Though Kathy Acker doubts her ability to write essays, she nevertheless tackles the classical questions like any other essayist. In her short essay on postmodernism, she gives an answer to the question “What is art?”
Her answer is that art is “free discourse”. You make art where you create something new, not limited by the accepted discourse but altering it, and so transforming culture.
Engaging in discourse means “using given meanings and values, changing them and giving them back.” Art isn’t the only way of doing this: “A community, a society is always being constructed in discourse if and when discourse – including art – is allowed.”
Art is not just discourse but “free” discourse because, in art, anything is possible. It is “making”, where “making” means “make it new!”
Art, then, is about economy: you take what is given and give back something new, of your own making.
If the economy is “set”, art is not needed. Fascism, for example, dictates the rules for exchange and so art – in which there must be freedom to create new rules – is forbidden. Fascists believe that everything can be found in the past. I think of Nazis yawning through yet another performance of the Ring Cycle.
Discourse is about the present. Art isn’t paintings in a gallery: art is what is being created now to decide the culture. If you are going to put on some Wagner then “make it new!” – art can be set design and direction, translation and programme-writing.
Even today, perhaps we are heading towards a “set” economy, something like fascism.

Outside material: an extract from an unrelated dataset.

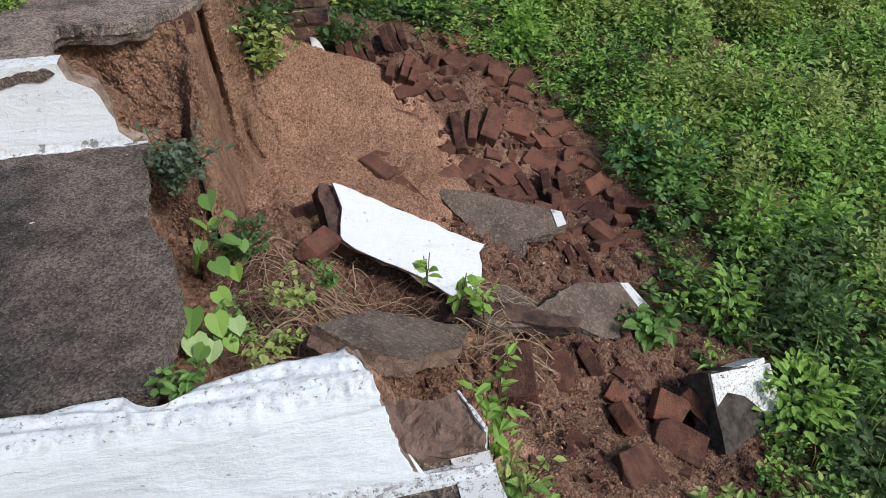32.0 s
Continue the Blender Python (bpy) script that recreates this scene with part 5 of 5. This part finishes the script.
fallen_brick(0.06, 3.23, -0.07, 106, 7, -90, 0.19, 0.13, 0.050)
fallen_brick(0.12, 3.21, -0.08, 108, 10, -90, 0.19, 0.13, 0.050)
fallen_brick(0.18, 3.23, -0.09, -68, 11, -89, 0.19, 0.14, 0.050)
fallen_brick(0.25, 3.27, -0.10, 103, 12, -90, 0.19, 0.13, 0.050)
fallen_brick(0.39, 3.41, -0.10, 112, 17, -89, 0.19, 0.12, 0.050)
fallen_brick(0.45, 3.49, -0.11, -63, 19, -87, 0.19, 0.14, 0.050)
fallen_brick(0.52, 3.53, -0.12, -76, 21, -89, 0.19, 0.13, 0.050)
fallen_brick(0.34, 3.02, -0.16, -101, 21, -112, 0.19, 0.11, 0.050)
fallen_brick(0.43, 3.04, -0.17, -115, 20, -114, 0.19, 0.10, 0.050)
fallen_brick(0.49, 3.00, -0.18, -114, 27, -124, 0.19, 0.10, 0.050)
fallen_brick(0.86, 3.36, -0.29, 20, 6, 54, 0.28, 0.16, 0.074)
fallen_brick(1.18, 3.35, -0.38, 5, -1, 69, 0.28, 0.15, 0.073)
fallen_brick(0.93, 2.35, -0.65, 16, 10, 38, 0.28, 0.15, 0.065)
fallen_brick(1.21, 2.51, -0.68, 27, 17, -43, 0.24, 0.15, 0.058)
fallen_brick(0.99, 3.73, -0.27, 38, 6, 29, 0.27, 0.12, 0.056)
fallen_brick(1.35, 3.33, -0.43, 3, -1, 56, 0.28, 0.12, 0.064)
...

Everything already decided for us. If culture is decided for you, you don’t need to be an artist.
“We are now, in the United States and in England, in a world in which ownership is becoming more and more set: the rich stay rich; the poor stay dead.”
This is why postmodernism is a necessary “tactic” for an artist. Postmodernism means believing that the given narratives are not enough to explain the world. It means taking the established narratives and “going on” from them, going beyond them, and thereby keeping yourself open to new ways of talking about the world, society, and yourself. You keep discourse alive by affirming your power to create discourse, meaning, and culture.